Executive decision guidance for selecting the right logistics cloud ERP model
If the organization's primary objective is process standardization, lower infrastructure burden, and faster modernization, a standardized SaaS ERP model is often the strongest candidate. If competitive differentiation depends on unique service workflows, partner orchestration, or rapid process adaptation, an extensible cloud platform may offer better long-term fit. If business continuity, regional complexity, and legacy coexistence dominate the risk profile, a hybrid enterprise ERP path may be the most prudent choice.

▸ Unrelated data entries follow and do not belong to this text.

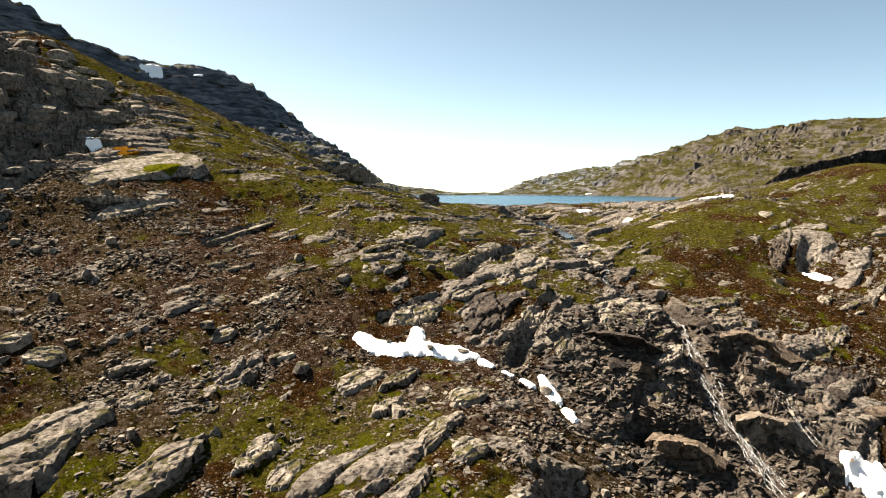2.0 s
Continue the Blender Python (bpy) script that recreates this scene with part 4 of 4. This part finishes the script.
# ---- snow ----
def snow_patch(name, blobs, cell, thick, label, seed):
    """Old snow: a smooth union of round patches with a melted, uneven rim, lying on the ground."""
    b = np.array(blobs, float)
    pad = b[:, 2].max() * 2.6
    xs = np.arange(b[:, 0].min() - pad, b[:, 0].max() + pad, cell)
    ys = np.arange(b[:, 1].min() - pad, b[:, 1].max() + pad, cell)
    gx, gy = np.meshgrid(xs, ys)
    field = np.zeros(gx.shape)
    spread_of = 1.15
    for (ax, ay, ar), (cx, cy, cr) in zip(b, np.vstack([b[1:], b[-1:]])):
        ex, ey = cx - ax, cy - ay
        t = np.clip(((gx - ax) * ex + (gy - ay) * ey) / (ex * ex + ey * ey + 1e-9), 0, 1)
        d = np.hypot(gx - ax - t * ex, gy - ay - t * ey) / (ar + (cr - ar) * t)
        field = np.maximum(field, np.exp(-2.2 * (d / spread_of) ** 2))
    r = b[:, 2].mean()
    f = field - np.exp(-2.2) + 0.11 * fractal(gx, gy, r * 1.3, seed, 5, 0.6)
    ground_z = land(gx, gy)
    z = ground_z.copy()
    for k in range(30):
        for axis in (0, 1):
            z = (z + np.roll(z, 1, axis) + np.roll(z, -1, axis)) / 3
    top = ground_z.copy()
    for k in range(3):
        for axis in (0, 1):
            top = np.maximum(top, np.maximum(np.roll(top, 1, axis), np.roll(top, -1, axis)))
    for k in range(16):
        for axis in (0, 1):
            top = (top + np.roll(top, 1, axis) + np.roll(top, -1, axis)) / 3
    z = 0.35 * z + 0.65 * np.maximum(z, top) + thick * (smooth(-0.01, 0.3, f) + 0.15) - 2.0 * thick * smooth(0.005, -0.05, f)
    inside = (f > -0.07) & (field > 0.05)
    index = -np.ones(gx.shape, int)
    index[inside] = np.arange(inside.sum())
    q = np.stack([index[:-1, :-1], index[:-1, 1:], index[1:, 1:], index[1:, :-1]], -1).reshape(-1, 4)
    q = q[(q >= 0).all(1)]
    me = bpy.data.meshes.new(name)
    me.from_pydata(np.stack([gx, gy, z], -1)[inside].tolist(), [], q.tolist())
    me.polygons.foreach_set("use_smooth", np.ones(len(me.polygons), bool))
    me.materials.append(SNOW)
    return tagged(new(name, me), label, "snow patch", "snow patches")


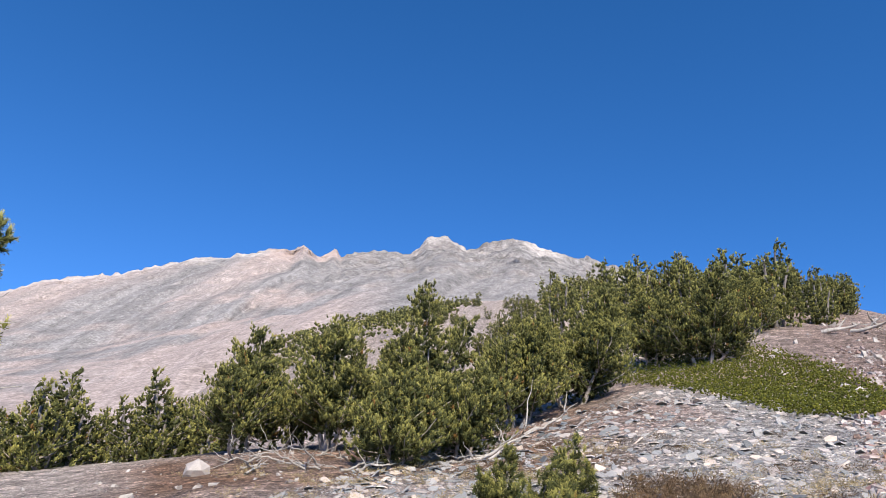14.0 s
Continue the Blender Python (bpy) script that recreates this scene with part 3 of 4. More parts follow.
# ---- hazy lowland and far ranges ----
def far_range(name, dist, pairs, low, high, el_low):
    a = np.linspace(98, 214, 700)
    e = curve_of(pairs)(a) + (0.05 if dist < 4300 else 0.1) * fractal(np.stack([a * 0.9, a * 0 + dist, a * 0], 1), 5, 0.55)
    d = np.radians(a)
    rows = []
    for el in (np.full(len(a), float(el_low)), e):
        rows.append(np.stack([-np.sin(d) * dist, np.cos(d) * dist, EYE + dist * np.tan(np.radians(el))], 1))
    P = np.stack(rows, 1).reshape(-1, 3)
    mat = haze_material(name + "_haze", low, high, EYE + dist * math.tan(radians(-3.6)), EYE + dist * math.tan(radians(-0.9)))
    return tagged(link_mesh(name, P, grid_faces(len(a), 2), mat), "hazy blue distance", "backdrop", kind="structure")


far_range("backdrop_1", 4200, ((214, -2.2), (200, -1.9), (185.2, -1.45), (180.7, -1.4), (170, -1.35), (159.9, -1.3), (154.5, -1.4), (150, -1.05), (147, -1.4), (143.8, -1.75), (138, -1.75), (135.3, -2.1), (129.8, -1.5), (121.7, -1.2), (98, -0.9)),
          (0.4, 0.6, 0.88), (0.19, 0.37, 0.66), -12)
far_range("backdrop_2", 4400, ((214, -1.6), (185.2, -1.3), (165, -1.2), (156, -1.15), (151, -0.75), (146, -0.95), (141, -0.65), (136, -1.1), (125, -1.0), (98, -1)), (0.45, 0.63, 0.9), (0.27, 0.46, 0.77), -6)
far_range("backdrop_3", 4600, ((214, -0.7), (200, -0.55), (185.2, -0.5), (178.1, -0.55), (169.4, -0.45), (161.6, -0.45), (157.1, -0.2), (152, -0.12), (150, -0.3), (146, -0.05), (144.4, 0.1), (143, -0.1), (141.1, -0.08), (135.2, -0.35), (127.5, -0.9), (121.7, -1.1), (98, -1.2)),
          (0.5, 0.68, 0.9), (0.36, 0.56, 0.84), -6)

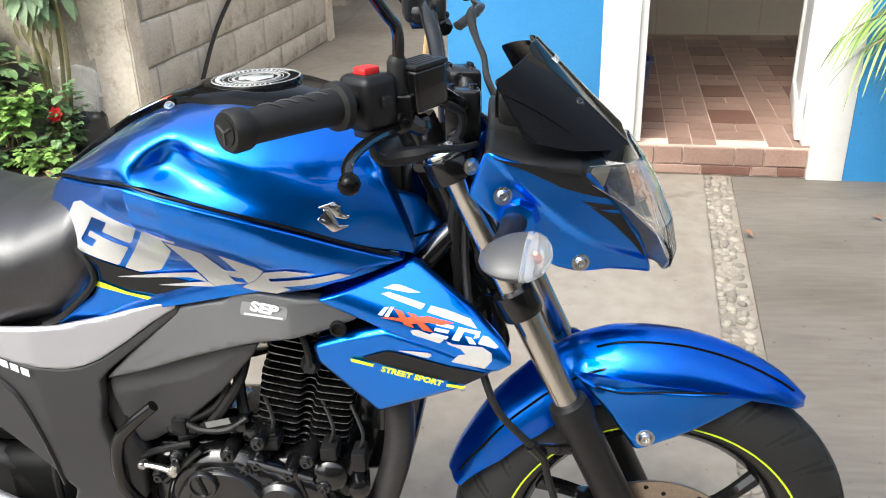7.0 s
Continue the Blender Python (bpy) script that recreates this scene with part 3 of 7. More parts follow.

The most effective procurement teams do not ask which ERP is best in general. They ask which platform architecture best supports the target operating model, integration landscape, governance maturity, and transformation sequencing of their enterprise. That is the basis of strategic technology evaluation and the only reliable way to avoid selecting a platform that looks strong in demonstrations but performs poorly in live logistics operations.
For SysGenPro readers, the practical conclusion is clear: logistics cloud ERP comparison should prioritize integration architecture, deployment flexibility, operational fit, and lifecycle economics ahead of broad feature claims. Enterprises that evaluate these dimensions rigorously are more likely to achieve scalable modernization, stronger executive visibility, and lower long-term operational friction.